In ACT, values guide activity and behaviour. Values do not set rules, and action is not taken according to rules.
For example, a rule that we all know is that we don’t drive through red lights. This is a useful rule, and in fact ‘works’ for almost all of us almost all of the time. But there may be times when we might need to break this rule. For example, the rule exists because we all value human life, but there may be a case when we have to drive through a red light in the service of that same value – if we are driving late at night, the roads are almost empty and a passenger is very sick, or an ambulance flashing its lights is directly behind us.
If I can view the intersection and, having ascertained there are no vehicles coming the other way keeping the safety of human lives in mind, I can then proceed through the intersection and allow the ambulance to pass. I would be breaking the rule but I would be acting according to my value.
In ACT we want to explore and understand the value that underpins the rule. In the example above that value is respect for human life. The same value suggests we don’t hurt or kill each other – but if a person is invading our home and threatening the lives of our children we are likely to break the rule relating to harming others.
It is useful, in a therapeutic context, to explore with clients the values that underpin the rules they apply. We may hold a value that is important but then apply a rule instead.
Brian had health issues and joined a gym to increase his fitness and ultimately improve his health and wellbeing. He committed to going to the gym four mornings a week, and for a few weeks stuck to this routine. But then his son started early-morning swimming training, and the family’s routine required him to take his son at least twice a week. Brian labelled himself ‘lazy’. We looked at Brian’s values, which included family harmony and his children’s health and happiness as well as his own. We found other ways for him to be active and improve his health – to swim at the same centre as his son, to go to the gym on other days and to take the dog for walks and ride his bike at weekends. Brian was satisfied that he was working towards his health value, but not at the expense of other values, and without the pressure of following his own self-imposed rule.

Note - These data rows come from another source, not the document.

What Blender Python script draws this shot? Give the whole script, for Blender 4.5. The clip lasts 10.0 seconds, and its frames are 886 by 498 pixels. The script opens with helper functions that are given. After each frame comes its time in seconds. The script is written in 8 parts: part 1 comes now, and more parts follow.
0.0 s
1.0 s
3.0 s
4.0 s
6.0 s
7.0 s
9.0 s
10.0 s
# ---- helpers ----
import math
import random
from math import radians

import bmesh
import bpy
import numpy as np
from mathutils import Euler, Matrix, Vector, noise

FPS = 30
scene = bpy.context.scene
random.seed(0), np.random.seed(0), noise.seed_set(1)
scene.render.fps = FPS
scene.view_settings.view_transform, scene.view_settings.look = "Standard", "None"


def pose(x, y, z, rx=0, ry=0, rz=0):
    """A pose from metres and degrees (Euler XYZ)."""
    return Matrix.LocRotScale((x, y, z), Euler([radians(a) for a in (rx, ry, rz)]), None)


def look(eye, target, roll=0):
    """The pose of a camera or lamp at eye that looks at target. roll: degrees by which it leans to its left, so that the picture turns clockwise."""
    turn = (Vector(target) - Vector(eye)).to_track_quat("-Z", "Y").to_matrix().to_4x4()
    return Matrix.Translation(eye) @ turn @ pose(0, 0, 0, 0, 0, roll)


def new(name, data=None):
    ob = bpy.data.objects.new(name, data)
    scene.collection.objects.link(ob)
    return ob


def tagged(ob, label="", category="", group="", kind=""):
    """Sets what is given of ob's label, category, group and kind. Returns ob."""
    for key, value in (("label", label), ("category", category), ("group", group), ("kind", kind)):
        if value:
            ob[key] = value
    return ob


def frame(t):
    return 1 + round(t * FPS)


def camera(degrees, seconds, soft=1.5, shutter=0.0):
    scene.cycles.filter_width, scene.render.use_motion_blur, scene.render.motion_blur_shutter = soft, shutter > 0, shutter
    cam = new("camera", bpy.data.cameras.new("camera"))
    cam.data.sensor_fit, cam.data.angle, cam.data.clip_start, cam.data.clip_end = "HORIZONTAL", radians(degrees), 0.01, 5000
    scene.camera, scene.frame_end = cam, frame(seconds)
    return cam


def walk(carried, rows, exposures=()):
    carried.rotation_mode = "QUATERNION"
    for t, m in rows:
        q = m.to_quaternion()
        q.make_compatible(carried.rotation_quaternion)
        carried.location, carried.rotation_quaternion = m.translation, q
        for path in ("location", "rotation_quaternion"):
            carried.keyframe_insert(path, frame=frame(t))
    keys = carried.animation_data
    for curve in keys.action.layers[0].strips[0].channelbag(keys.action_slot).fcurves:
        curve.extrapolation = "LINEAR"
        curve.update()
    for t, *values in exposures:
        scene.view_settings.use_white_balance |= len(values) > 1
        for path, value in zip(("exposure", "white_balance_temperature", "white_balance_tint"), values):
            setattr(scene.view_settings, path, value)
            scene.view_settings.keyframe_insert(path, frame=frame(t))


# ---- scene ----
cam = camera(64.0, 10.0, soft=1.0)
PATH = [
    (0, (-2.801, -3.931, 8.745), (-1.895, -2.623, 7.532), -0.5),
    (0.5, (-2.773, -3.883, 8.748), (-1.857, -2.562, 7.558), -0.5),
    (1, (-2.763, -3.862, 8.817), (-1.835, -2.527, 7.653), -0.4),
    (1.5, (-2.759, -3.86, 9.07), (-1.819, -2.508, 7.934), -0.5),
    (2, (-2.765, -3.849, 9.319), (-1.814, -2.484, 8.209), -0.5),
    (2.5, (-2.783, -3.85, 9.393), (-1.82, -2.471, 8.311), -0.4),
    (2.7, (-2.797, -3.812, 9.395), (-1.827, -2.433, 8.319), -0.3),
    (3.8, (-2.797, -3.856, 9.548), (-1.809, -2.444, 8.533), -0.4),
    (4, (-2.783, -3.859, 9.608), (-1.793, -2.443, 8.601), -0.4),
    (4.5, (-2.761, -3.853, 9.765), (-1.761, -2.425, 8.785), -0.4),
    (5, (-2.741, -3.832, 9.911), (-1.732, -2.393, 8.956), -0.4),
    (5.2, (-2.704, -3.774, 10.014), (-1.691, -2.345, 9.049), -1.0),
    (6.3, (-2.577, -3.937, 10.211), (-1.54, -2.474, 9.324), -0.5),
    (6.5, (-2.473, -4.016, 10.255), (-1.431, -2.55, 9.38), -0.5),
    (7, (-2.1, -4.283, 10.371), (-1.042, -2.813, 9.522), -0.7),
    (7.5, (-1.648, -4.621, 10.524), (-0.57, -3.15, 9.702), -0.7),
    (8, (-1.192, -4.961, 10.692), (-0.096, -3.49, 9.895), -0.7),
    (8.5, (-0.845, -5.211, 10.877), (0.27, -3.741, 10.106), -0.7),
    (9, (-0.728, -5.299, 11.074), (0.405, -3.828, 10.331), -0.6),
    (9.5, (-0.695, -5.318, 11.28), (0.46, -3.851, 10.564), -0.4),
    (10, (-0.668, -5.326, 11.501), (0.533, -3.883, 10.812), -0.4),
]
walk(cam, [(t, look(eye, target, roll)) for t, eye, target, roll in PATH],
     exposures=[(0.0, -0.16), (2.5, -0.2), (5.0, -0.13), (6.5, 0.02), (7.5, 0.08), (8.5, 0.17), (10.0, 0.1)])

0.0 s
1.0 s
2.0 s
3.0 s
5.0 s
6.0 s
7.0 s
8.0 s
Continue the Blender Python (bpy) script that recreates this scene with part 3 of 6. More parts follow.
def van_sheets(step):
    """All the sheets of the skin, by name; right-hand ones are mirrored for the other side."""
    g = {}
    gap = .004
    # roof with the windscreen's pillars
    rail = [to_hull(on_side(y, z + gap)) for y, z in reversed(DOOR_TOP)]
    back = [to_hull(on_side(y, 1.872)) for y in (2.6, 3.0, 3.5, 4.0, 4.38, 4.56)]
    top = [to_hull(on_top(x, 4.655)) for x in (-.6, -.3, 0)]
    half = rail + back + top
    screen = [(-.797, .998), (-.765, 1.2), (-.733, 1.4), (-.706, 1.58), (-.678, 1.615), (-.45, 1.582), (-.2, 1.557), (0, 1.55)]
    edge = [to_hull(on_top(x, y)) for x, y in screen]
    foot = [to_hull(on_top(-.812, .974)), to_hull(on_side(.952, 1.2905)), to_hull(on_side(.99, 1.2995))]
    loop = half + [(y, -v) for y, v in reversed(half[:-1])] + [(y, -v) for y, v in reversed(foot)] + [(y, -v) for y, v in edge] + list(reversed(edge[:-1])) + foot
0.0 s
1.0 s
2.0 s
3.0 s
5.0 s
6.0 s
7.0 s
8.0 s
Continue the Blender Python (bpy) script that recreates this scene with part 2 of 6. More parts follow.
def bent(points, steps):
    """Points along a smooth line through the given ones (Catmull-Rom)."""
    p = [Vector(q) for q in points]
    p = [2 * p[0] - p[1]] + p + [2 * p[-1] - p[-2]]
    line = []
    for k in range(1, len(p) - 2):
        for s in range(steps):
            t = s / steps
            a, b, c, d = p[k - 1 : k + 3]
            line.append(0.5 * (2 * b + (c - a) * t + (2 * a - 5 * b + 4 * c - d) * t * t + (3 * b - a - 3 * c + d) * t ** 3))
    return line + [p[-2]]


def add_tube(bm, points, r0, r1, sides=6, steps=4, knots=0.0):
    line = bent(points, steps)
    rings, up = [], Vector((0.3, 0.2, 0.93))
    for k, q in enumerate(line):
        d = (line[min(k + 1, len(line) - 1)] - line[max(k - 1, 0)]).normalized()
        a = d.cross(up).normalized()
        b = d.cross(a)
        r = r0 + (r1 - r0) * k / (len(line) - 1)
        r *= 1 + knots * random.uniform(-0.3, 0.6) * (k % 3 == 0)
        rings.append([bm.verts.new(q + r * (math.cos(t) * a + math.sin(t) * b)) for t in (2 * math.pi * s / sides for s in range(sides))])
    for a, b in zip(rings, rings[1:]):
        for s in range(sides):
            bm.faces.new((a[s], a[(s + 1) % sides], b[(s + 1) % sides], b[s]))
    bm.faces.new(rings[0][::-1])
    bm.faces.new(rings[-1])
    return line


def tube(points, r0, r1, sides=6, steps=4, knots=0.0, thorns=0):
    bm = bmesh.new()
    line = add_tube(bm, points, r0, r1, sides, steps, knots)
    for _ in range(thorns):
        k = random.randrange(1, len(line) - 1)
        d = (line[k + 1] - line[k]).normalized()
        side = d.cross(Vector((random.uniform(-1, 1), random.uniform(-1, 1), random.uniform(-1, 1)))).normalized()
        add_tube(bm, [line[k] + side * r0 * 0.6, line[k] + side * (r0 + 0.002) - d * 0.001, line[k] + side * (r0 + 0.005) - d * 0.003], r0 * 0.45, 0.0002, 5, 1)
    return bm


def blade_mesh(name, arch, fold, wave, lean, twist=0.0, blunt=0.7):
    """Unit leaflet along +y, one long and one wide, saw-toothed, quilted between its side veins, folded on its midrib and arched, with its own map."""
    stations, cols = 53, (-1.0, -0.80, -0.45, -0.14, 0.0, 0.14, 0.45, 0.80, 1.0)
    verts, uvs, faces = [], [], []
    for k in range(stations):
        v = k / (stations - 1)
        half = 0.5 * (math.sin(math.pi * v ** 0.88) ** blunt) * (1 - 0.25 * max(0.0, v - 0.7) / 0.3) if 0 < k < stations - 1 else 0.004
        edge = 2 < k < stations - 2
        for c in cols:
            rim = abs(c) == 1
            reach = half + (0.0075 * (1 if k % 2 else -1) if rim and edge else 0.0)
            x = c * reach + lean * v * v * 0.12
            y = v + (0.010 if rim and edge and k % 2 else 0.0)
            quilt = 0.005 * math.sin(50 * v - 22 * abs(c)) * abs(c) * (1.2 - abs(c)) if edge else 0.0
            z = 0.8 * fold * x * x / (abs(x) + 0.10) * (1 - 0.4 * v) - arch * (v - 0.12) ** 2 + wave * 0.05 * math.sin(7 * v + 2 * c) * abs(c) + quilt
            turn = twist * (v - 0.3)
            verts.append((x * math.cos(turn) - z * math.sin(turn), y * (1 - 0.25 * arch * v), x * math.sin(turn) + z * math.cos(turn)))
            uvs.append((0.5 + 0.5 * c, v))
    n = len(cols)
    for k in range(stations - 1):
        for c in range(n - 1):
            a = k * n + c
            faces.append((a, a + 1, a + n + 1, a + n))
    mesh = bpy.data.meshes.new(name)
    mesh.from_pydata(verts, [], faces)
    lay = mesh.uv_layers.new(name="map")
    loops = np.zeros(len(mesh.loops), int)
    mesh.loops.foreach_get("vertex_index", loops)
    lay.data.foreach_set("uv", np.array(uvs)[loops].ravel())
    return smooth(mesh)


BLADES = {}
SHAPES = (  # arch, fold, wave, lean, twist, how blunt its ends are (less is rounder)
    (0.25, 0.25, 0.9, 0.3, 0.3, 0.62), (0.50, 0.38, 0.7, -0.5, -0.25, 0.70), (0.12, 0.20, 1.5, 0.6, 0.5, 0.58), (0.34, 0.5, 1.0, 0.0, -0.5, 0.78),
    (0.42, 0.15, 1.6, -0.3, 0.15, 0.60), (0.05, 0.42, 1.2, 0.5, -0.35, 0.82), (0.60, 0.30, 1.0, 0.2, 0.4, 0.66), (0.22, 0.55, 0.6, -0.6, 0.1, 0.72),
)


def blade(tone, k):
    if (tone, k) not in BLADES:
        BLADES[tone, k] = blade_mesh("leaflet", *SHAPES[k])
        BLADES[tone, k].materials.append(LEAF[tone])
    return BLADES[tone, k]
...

Rules can have some value, however. A client’s rules can provide you with a good starting place to explore values. A client may say he ‘has’ to be home at a certain time to read a book to his child, but is finding this increasingly difficult due to a promotion that is taking him interstate at least once a week. If exploration of the client’s values (with the values wheel or values cards) reveals that the value is actually ‘spending more quality time with my child’, you may find less rigid paths to achieving this value.
When uncovering the values that underpin rules, we can explore, in a gentle way, how successful we are in living them and any options that may support a more meaningful life.